Hace poco más de una semana nuestra mayor preocupación era el cierre de los colegios y encontrar quién se iba a quedar al cuidado de los niños. Los grupos de WhatsApp echaban humo.

Al día siguiente comunicaban el cierre de comercios y locales de ocio, y no encontrarnos en los bares nos parecía una renuncia difícil sobre la que hacíamos bromas enviándonos memes. Los que pudieron optar por el teletrabajo envidiaban las salidas laborales de aquellos que conservaban una rutina más parecida a su vida anterior.

Las salidas al supermercado y los cortos paseos nos parecieron el deseado lugar de encuentro, y entonces, se hace efectivo el estado de alarma restringiendo los movimientos de 47 millones de personas. Desde ese momento, nuestro mayor anhelo era repartirnos las excepciones que permitían salir a la calle, y las gracias sobre los perros o las panaderías a dos kilómetros se replicaban.

A mediados de semana, los ERTE aumentaban exponencialmente, a un ritmo paralelo a la incidencia del virus. Los chistes empezaron a desaparecer, ya nada estaba haciendo ninguna gracia, vivíamos solo pegados a las noticias y a las videollamadas.

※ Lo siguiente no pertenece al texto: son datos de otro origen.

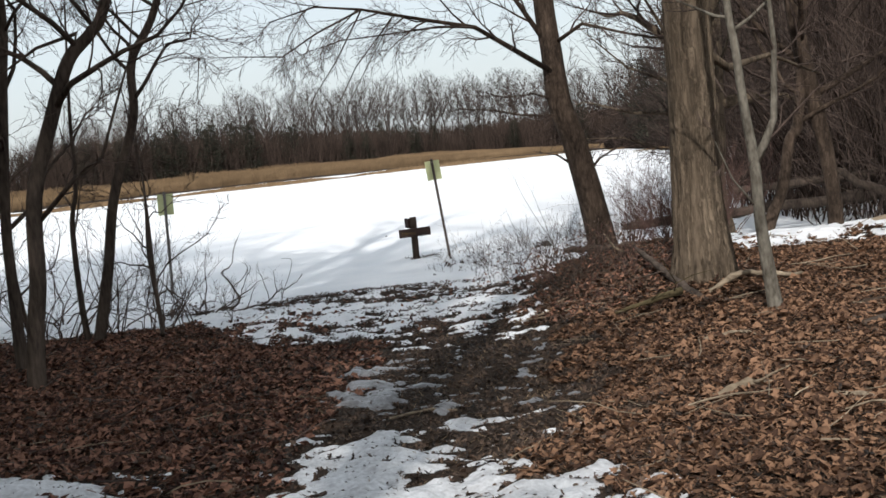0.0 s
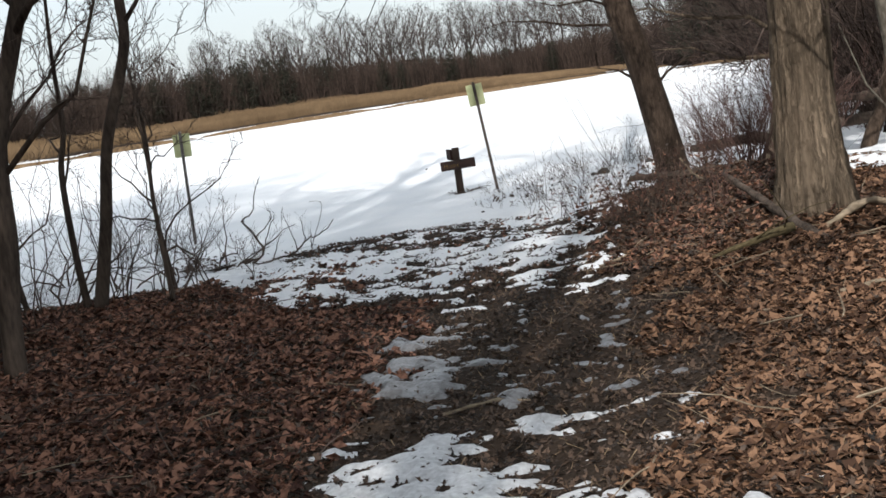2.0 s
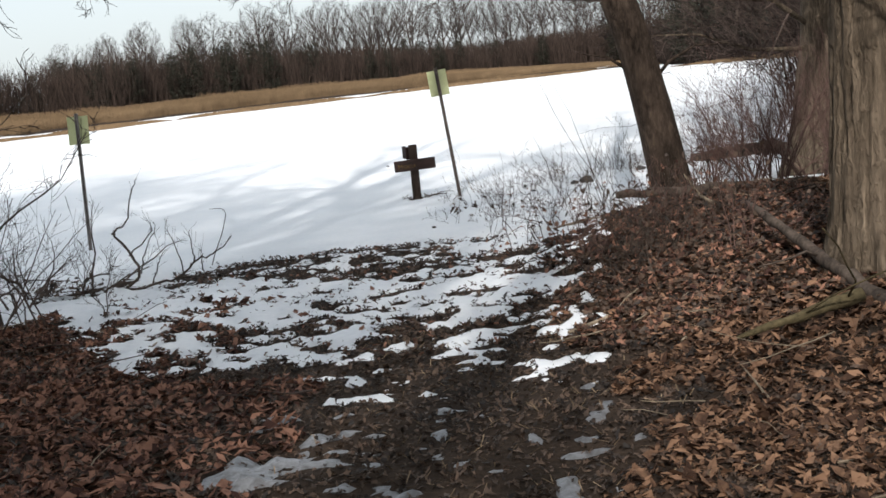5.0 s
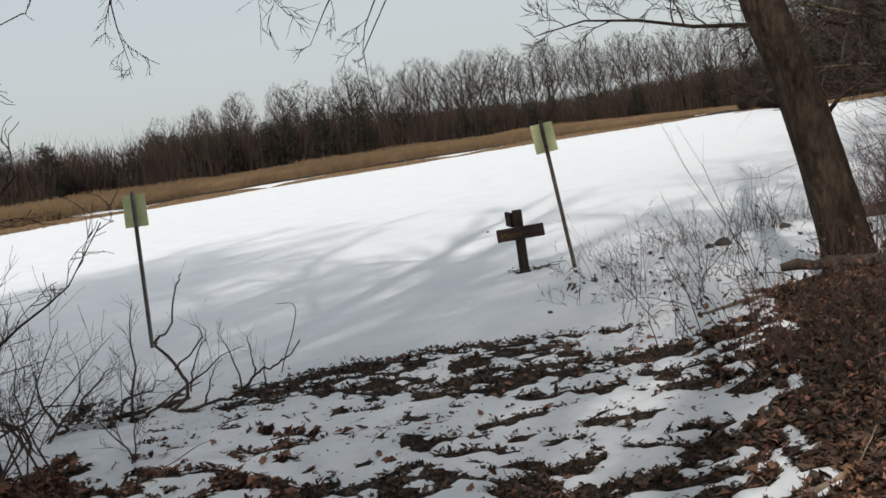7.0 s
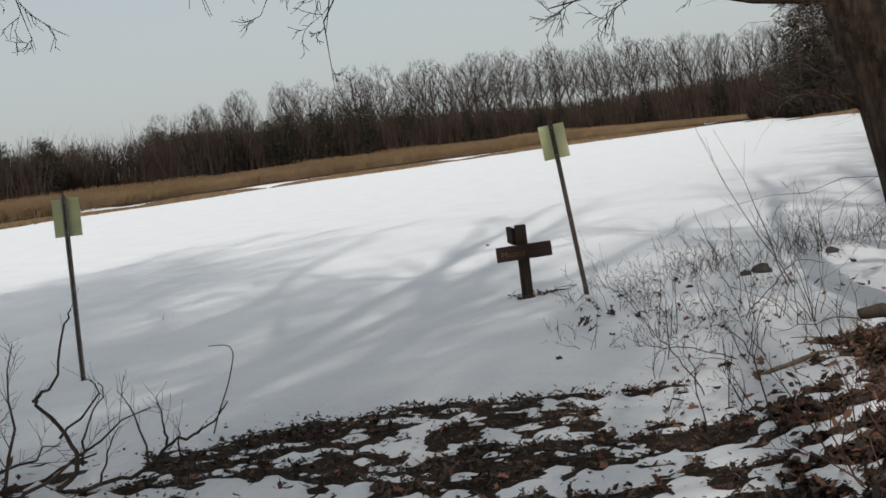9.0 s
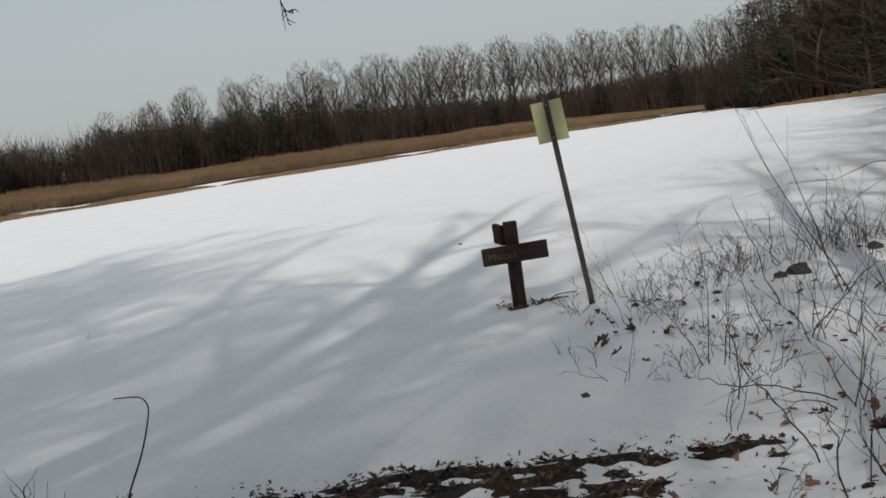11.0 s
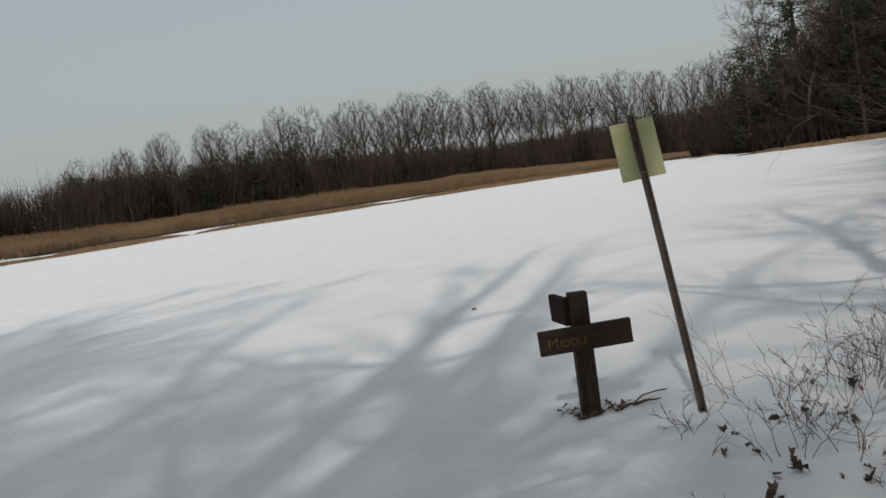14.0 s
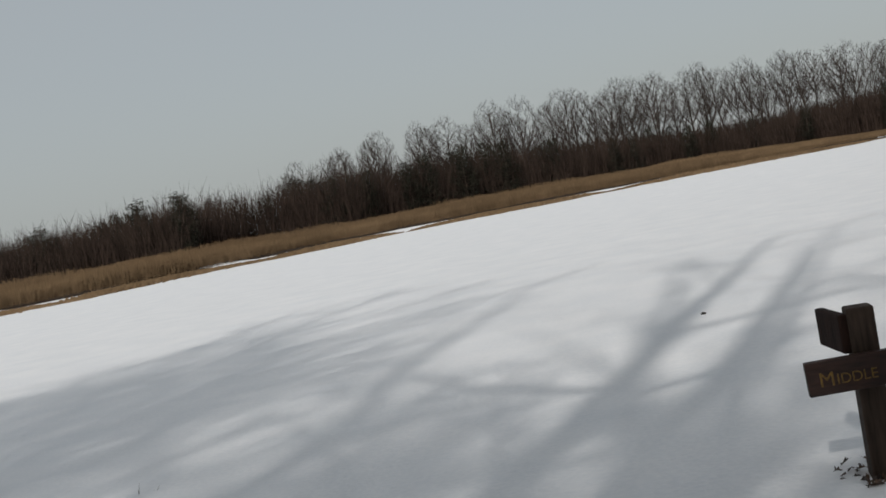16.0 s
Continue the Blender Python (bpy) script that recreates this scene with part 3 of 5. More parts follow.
# leaning tree at the water's edge, with a limb arching over the path
A1 = [(1.25, 15.75, 2.42), (0.68, 15.2, 2.76), (0.32, 15.0, 2.99), (-0.25, 14.95, 3.13), (-0.94, 14.9, 3.31), (-1.45, 14.8, 3.38), (-1.97, 14.7, 3.25)]
A2 = [(0.32, 15.0, 2.99), (-0.1, 14.8, 3.02), (-0.57, 14.6, 2.98), (-1.2, 14.6, 2.96), (-1.72, 14.6, 2.83)]
A3 = [(-0.94, 14.9, 3.31), (-1.44, 14.6, 3.07), (-1.85, 14.6, 2.85), (-2.33, 14.6, 2.9), (-2.77, 14.6, 2.93)]
A4 = [(1.24, 15.8, 2.7), (0.98, 15.7, 3.13), (0.75, 15.6, 3.5), (0.3, 15.3, 4.2), (-0.3, 14.8, 4.7), (-1.0, 14.2, 4.9)]
A5 = [(1.35, 15.8, 1.32), (1.19, 15.8, 1.44), (0.93, 15.75, 1.5)]
A6 = [(1.56, 15.8, 1.2), (1.7, 15.75, 1.35), (1.92, 15.7, 1.46), (2.2, 15.6, 1.44)]
A7 = [(1.24, 15.8, 2.75), (1.6, 15.5, 2.95), (2.1, 15.2, 2.75), (2.6, 15.0, 2.6)]
A8 = [(1.33, 15.8, 1.8), (1.17, 15.75, 1.92), (0.79, 15.6, 1.96), (0.44, 15.5, 2.05), (0.08, 15.4, 2.1), (-0.25, 15.35, 2.05)]
A12 = [(1.25, 15.8, 2.1), (0.95, 15.6, 2.2), (0.6, 15.4, 2.18), (0.3, 15.3, 2.28)]
A9 = [(-0.94, 14.9, 3.31), (-1.3, 15.2, 2.8), (-1.6, 15.4, 2.45), (-1.75, 15.5, 2.25)]
A10 = [(-0.6, 14.95, 3.2), (-1.1, 15.3, 2.7), (-1.35, 15.4, 2.3), (-1.42, 15.5, 2.1)]
A13 = [(-0.6, 14.95, 3.2), (-1.31, 14.9, 2.10), (-1.32, 15.0, 1.79)]
A11 = [(-2.77, 14.6, 2.93), (-2.95, 15.2, 2.55), (-3.0, 15.5, 2.25)]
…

Salir a la compra te devolvía con el cuerpo revuelto y el ánimo de duelo. No hizo falta que nos recomendaran que las rebajáramos al mínimo posible, solo la necesidad nos empujaba a volver al otro lugar de la resistencia, las tiendas de alimentación.

Nuestra preocupación se concentró en que nadie de nuestro entorno enfermara, y que, si sucedía fuera de manera leve. El doble confinamiento en nuestras casas no nos parecía ya tan terrible como la perspectiva del ingreso hospitalario. Y ahí nos quedamos, aislados con síntomas, sin diagnóstico fidedigno, conteniendo la ansiedad y siguiendo adelante. Este fin de semana lo peor nos parecía que tuviéramos que pasar por las ucis, que en algunos hospitales estaban al límite de sus posibilidades. El domingo llegó con la imagen arrasadora del hospital de campaña de Ifema en Madrid, y el ambiente cada vez se hacía más pesado, menos mal que por la noche llegaban los primeros datos sobre un crecimiento más lento de la epidemia y el número de altas era cada vez más significativo. Fue el mismo domingo del anuncio de la extensión del confinamiento por quince días más, y nadie salió a la calle, solo a los balcones para volver a aplaudir sin caceroladas, sin canciones infantiles. Así hemos transformado nuestra vida, en poco más de una semana, un país entero. Hemos sacado lo mejor de nosotros mismos, que nadie lo olvide.